── Source data

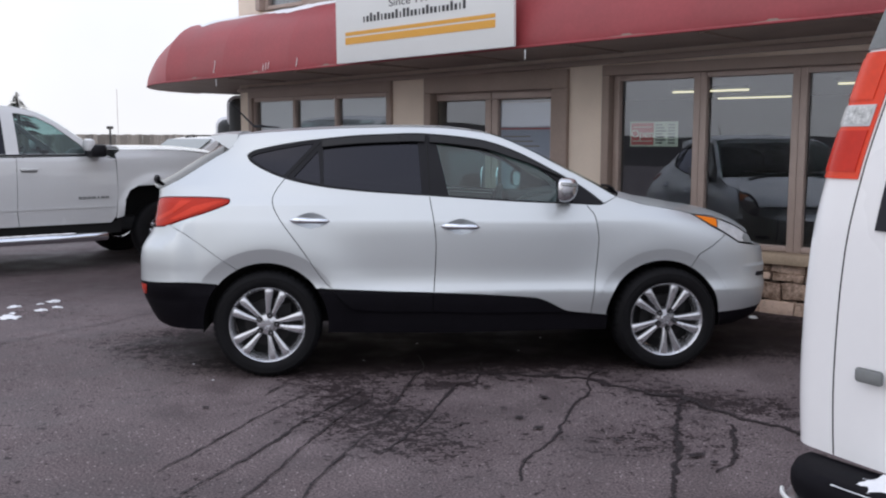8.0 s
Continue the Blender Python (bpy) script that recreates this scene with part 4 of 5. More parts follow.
    lamp = panel("tail_lamp", flank, outer, RED_DEEP, suv, side, out=0.002, thick=0.03, label="red wrap-round tail lamp")
    body = shrunk(outer, 0.008)
    panel("lens", flank, joined(body), RED_LENS, lamp, side, out=0.009, thick=0.012)
    panel("light_band", flank, [(-0.55, 1.136), (-0.47, 1.136), (-0.60, 1.045), (-0.70, 1.000), (-0.72, 1.02), (-0.61, 1.075)], RED_BRIGHT, lamp, side, out=0.011, thick=0.004)
    panel("light_band", flank, [(-0.46, 1.100), (-0.32, 1.136), (-0.26, 1.132), (-0.40, 1.072), (-0.58, 1.012), (-0.62, 1.012)], RED_BRIGHT, lamp, side, out=0.011, thick=0.004)
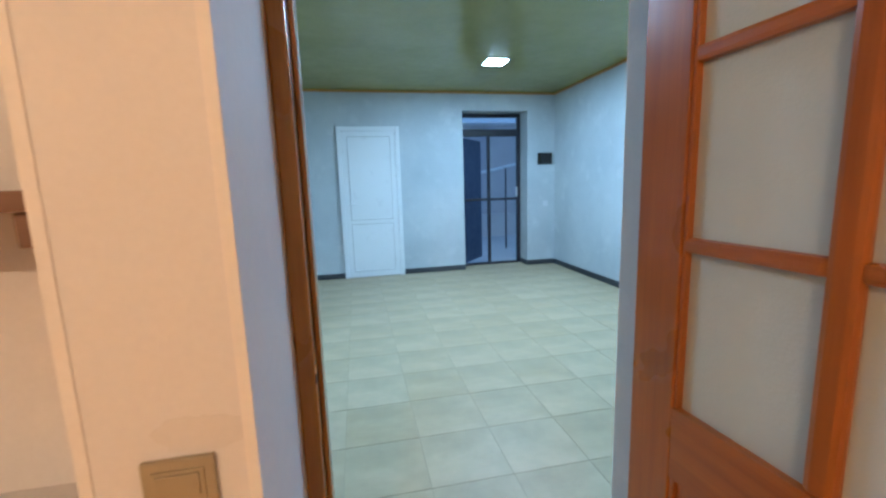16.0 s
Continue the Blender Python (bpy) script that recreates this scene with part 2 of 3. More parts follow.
ROOF = surface("dark_roof_sheet", (0.050, 0.018, 0.009), (0.065, 0.024, 0.011), 0.7, bumps=0.2, spec=0.05)
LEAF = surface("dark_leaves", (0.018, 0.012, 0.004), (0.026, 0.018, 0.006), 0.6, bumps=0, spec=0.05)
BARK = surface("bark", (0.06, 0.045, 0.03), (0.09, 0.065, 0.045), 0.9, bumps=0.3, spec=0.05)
HOTBULB = glow("lit_bulb", WARM, BULB_WATTS / (math.pi * 4 * math.pi * 0.038 ** 2))
LEDGLOW = glow("lit_led_panel", COOL, PANEL_WATTS / (math.pi * 0.22 * 0.22))


def tile_material():
    m, nt, b = start("beige_floor_tile")
    v = coords(nt, (1, 1, 1), per_object=True)
    vein = noise_tex(nt, coords(nt, (2.0, 9.0, 2.0), per_object=True), 1.0, 6, 0.6)
    spot = noise_tex(nt, v, 14, 4)
    oi = nt.nodes.new("ShaderNodeObjectInfo")
    col = mixrgb(nt, ramp(nt, vein, ((0.35, 0.0), (0.7, 1.0))), (0.47, 0.385, 0.235), (0.385, 0.31, 0.18))
    col = mixrgb(nt, ramp(nt, oi.outputs["Random"], ((0.0, 0.0), (0.3, 0.55), (0.5, 0.1), (0.8, 0.6), (1.0, 0.2))), col, (0.53, 0.45, 0.30))
    worn = noise_tex(nt, coords(nt), 2.2, 5, 0.6)
    col = mixrgb(nt, ramp(nt, worn, ((0.42, 0.0), (0.66, 0.7))), col, (0.36, 0.305, 0.195))
    col = mixrgb(nt, 0.2, col, ramp(nt, spot, ((0.3, 0.6), (0.7, 1.0))), "MULTIPLY")
    nt.links.new(col, b.inputs["Base Color"])
    nt.links.new(ramp(nt, spot, ((0.3, 0.34), (0.7, 0.52))), b.inputs["Roughness"])
    b.inputs["Specular IOR Level"].default_value = 0.32
    bump(nt, b, spot, 0.06, 0.004)
    return m


TILE = tile_material()
GROUT = surface("grey_grout", (0.37, 0.31, 0.20), (0.41, 0.345, 0.225), 0.9, bumps=0.1)


def mirror_material():
    m, nt, b = start("mirror_glass")
    b.inputs["Base Color"].default_value = (0.62, 0.65, 0.65, 1)
    b.inputs["Metallic"].default_value = 1.0
    b.inputs["Roughness"].default_value = 0.01
    return m


MIRROR = mirror_material()


# ---- mesh helpers ----
def box(bm, x0, x1, y0, y1, z0, z1, bevel=0.0):
    r = bmesh.ops.create_cube(bm, size=1.0)
    vs = r["verts"]
    for v in vs:
        v.co = Vector((x0 + (v.co.x + 0.5) * (x1 - x0), y0 + (v.co.y + 0.5) * (y1 - y0), z0 + (v.co.z + 0.5) * (z1 - z0)))
    if bevel:
        es = {e for v in vs for e in v.link_edges}
        bmesh.ops.bevel(bm, geom=list(es), offset=bevel, segments=2, profile=0.6, affect="EDGES")
    return bm


def cyl(bm, a, b2, r, r2=None, seg=20):
    a, b2 = Vector(a), Vector(b2)
    d = b2 - a
    m = Matrix.Translation((a + b2) / 2) @ d.to_track_quat("Z", "Y").to_matrix().to_4x4()
    bmesh.ops.create_cone(bm, cap_ends=True, segments=seg, radius1=r, radius2=r if r2 is None else r2, depth=d.length, matrix=m)
    return bm


def prism(bm, pts, axis, lo, hi, bevel=0.0):
    """A flat outline pulled out along one axis. The outline's pairs are the two other axes in order."""
    def place(p, w):
        c = list(p)
        c.insert(axis, w)
        return Vector(c)
    low = [bm.verts.new(place(p, lo)) for p in pts]
    top = [bm.verts.new(place(p, hi)) for p in pts]
    faces = [bm.faces.new(low), bm.faces.new(top[::-1])]
    n = len(pts)
    for i in range(n):
        faces.append(bm.faces.new((low[i], top[i], top[(i + 1) % n], low[(i + 1) % n])))
    bmesh.ops.recalc_face_normals(bm, faces=faces)
    if bevel:
        rim = [e for e in bm.edges if all(v in low for v in e.verts) or all(v in top for v in e.verts)]
        bmesh.ops.bevel(bm, geom=rim, offset=bevel, segments=2, profile=0.6, affect="EDGES")
    return bm


def lathe(bm, profile, centre, seg=32):
    rings = []
    for r, z in profile:
        rings.append([bm.verts.new((centre[0] + max(r, 1e-4) * math.cos(2 * math.pi * k / seg), centre[1] + max(r, 1e-4) * math.sin(2 * math.pi * k / seg), centre[2] + z)) for k in range(seg)])
    for a, b2 in zip(rings, rings[1:]):
        for k in range(seg):
            bm.faces.new((a[k], a[(k + 1) % seg], b2[(k + 1) % seg], b2[k]))
    bmesh.ops.recalc_face_normals(bm, faces=bm.faces[:])
    return bm


def B():
    return bmesh.new()


def obj(name, bm, mat, smooth=False):
    me = bpy.data.meshes.new(name)
    bm.to_mesh(me)
    bm.free()
    me.materials.append(mat)
    if smooth:
        for p in me.polygons:
            p.use_smooth = True
    return new(name, me)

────

### Work to do
Extract exactly and only the span of lines that begins at the line containing "3. More parts follow." and ends at the line containing "0.22 * 0.22))".

### Response
Continue the Blender Python (bpy) script that recreates this scene with part 2 of 3. More parts follow.
ROOF = surface("dark_roof_sheet", (0.050, 0.018, 0.009), (0.065, 0.024, 0.011), 0.7, bumps=0.2, spec=0.05)
LEAF = surface("dark_leaves", (0.018, 0.012, 0.004), (0.026, 0.018, 0.006), 0.6, bumps=0, spec=0.05)
BARK = surface("bark", (0.06, 0.045, 0.03), (0.09, 0.065, 0.045), 0.9, bumps=0.3, spec=0.05)
HOTBULB = glow("lit_bulb", WARM, BULB_WATTS / (math.pi * 4 * math.pi * 0.038 ** 2))
LEDGLOW = glow("lit_led_panel", COOL, PANEL_WATTS / (math.pi * 0.22 * 0.22))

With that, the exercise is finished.